ENTRIES PROVIDED:
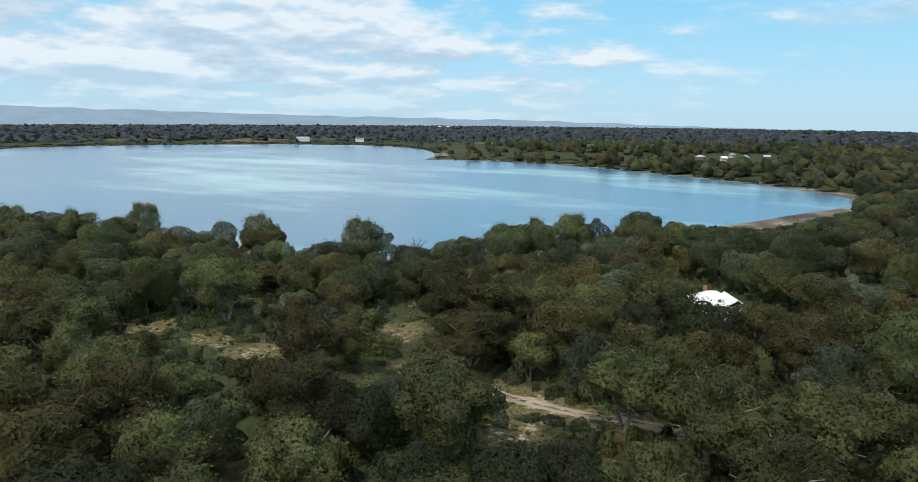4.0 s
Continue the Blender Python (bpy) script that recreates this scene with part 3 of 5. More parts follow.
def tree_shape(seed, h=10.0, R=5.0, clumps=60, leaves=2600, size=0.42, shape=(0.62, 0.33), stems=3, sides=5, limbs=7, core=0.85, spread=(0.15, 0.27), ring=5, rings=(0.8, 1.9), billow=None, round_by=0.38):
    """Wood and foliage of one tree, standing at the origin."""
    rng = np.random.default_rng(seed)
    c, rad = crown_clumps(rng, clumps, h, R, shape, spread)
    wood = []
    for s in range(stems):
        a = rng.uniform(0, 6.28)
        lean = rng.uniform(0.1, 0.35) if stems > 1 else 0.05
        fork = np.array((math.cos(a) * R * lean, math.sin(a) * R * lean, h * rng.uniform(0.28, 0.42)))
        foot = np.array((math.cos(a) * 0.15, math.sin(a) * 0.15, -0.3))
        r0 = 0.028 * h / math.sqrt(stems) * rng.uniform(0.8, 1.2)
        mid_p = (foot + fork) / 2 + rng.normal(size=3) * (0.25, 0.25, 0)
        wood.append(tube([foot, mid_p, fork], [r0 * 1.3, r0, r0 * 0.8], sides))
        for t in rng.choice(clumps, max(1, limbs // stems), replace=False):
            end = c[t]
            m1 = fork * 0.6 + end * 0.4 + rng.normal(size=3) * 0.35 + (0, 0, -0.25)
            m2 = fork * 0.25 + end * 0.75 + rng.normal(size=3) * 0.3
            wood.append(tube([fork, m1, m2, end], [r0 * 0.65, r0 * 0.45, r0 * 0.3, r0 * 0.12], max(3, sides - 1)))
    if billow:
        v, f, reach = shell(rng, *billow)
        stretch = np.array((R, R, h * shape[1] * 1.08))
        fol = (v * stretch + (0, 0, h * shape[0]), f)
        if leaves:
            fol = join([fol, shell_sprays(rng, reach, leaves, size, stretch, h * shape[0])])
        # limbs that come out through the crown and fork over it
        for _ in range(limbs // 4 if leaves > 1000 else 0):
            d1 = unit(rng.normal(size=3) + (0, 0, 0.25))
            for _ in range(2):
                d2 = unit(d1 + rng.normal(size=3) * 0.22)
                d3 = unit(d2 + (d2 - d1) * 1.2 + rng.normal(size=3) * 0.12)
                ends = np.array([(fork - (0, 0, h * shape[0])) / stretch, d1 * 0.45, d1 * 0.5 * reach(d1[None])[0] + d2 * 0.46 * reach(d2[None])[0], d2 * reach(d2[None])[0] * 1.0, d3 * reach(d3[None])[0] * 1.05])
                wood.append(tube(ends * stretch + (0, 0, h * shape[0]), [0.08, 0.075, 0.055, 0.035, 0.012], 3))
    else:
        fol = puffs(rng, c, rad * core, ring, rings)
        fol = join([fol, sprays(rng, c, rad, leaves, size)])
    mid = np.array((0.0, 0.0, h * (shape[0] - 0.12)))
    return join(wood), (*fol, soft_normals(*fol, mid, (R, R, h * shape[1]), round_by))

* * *

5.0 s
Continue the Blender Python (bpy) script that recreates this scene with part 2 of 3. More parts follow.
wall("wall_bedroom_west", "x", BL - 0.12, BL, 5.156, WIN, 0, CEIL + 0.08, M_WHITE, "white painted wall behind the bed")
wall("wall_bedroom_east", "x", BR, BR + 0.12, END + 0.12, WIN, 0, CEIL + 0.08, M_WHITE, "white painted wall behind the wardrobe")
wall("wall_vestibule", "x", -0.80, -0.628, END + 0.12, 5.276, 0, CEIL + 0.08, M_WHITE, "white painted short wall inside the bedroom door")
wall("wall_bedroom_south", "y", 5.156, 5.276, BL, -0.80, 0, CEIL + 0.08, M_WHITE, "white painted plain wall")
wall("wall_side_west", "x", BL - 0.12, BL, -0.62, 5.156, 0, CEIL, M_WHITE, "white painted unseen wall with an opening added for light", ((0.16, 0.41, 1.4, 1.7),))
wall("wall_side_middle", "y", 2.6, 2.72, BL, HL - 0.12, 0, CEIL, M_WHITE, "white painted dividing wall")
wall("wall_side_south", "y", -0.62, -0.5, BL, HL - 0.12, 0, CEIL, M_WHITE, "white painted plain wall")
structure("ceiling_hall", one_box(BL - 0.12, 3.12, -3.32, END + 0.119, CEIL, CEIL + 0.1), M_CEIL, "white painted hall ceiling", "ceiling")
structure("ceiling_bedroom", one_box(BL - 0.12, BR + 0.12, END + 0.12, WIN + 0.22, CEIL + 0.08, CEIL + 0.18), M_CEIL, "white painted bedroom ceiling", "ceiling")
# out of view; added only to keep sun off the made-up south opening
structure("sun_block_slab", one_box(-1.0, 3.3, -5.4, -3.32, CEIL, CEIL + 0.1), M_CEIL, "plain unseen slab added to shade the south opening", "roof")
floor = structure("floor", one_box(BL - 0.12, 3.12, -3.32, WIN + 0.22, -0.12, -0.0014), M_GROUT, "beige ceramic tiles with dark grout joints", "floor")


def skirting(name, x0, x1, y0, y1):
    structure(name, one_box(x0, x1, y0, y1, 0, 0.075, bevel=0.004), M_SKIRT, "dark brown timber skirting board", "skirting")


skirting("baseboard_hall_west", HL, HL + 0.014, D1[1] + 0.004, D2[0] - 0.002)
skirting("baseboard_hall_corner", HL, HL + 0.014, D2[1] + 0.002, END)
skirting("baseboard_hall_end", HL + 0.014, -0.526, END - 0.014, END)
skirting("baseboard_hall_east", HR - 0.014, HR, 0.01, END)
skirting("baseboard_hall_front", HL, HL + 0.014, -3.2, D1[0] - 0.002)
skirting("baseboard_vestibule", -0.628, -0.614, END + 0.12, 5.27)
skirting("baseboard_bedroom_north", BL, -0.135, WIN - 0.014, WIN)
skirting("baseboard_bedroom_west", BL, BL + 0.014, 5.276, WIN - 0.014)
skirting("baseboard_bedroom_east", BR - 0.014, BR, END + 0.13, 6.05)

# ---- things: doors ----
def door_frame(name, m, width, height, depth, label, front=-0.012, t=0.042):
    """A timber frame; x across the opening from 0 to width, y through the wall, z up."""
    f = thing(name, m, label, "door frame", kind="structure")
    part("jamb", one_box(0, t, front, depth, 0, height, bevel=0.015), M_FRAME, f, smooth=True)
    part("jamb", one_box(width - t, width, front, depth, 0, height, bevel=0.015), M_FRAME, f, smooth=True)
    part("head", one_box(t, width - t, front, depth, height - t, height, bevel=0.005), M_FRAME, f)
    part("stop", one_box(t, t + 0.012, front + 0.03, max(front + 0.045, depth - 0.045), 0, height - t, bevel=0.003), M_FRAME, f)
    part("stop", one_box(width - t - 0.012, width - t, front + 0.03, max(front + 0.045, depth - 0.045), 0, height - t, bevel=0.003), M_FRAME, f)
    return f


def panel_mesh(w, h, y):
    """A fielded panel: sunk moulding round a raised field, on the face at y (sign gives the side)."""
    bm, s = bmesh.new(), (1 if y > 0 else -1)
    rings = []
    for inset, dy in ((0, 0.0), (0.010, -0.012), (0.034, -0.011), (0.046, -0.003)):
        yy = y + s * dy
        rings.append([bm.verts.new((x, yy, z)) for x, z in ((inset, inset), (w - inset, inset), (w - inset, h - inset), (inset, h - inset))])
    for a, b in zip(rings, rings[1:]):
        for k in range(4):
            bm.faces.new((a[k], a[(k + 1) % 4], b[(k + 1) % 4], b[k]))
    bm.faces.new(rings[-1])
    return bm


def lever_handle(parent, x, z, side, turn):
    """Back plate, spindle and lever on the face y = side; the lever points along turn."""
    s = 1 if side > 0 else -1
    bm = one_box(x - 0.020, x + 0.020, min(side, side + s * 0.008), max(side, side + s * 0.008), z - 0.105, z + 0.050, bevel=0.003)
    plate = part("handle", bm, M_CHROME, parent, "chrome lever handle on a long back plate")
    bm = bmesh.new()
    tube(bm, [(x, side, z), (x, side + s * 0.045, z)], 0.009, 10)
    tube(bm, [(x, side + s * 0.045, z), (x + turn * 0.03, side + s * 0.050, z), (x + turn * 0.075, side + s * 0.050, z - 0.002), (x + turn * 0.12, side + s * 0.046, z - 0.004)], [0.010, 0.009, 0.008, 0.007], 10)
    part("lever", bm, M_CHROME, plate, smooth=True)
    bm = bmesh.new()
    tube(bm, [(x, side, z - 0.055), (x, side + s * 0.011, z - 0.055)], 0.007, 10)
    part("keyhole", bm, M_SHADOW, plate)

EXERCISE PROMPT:
Filter the records above for "that" and copy every matching line.

RESULT FOR THIS EXERCISE:
Continue the Blender Python (bpy) script that recreates this scene with part 3 of 5. More parts follow.
        # limbs that come out through the crown and fork over it
Continue the Blender Python (bpy) script that recreates this scene with part 2 of 3. More parts follow.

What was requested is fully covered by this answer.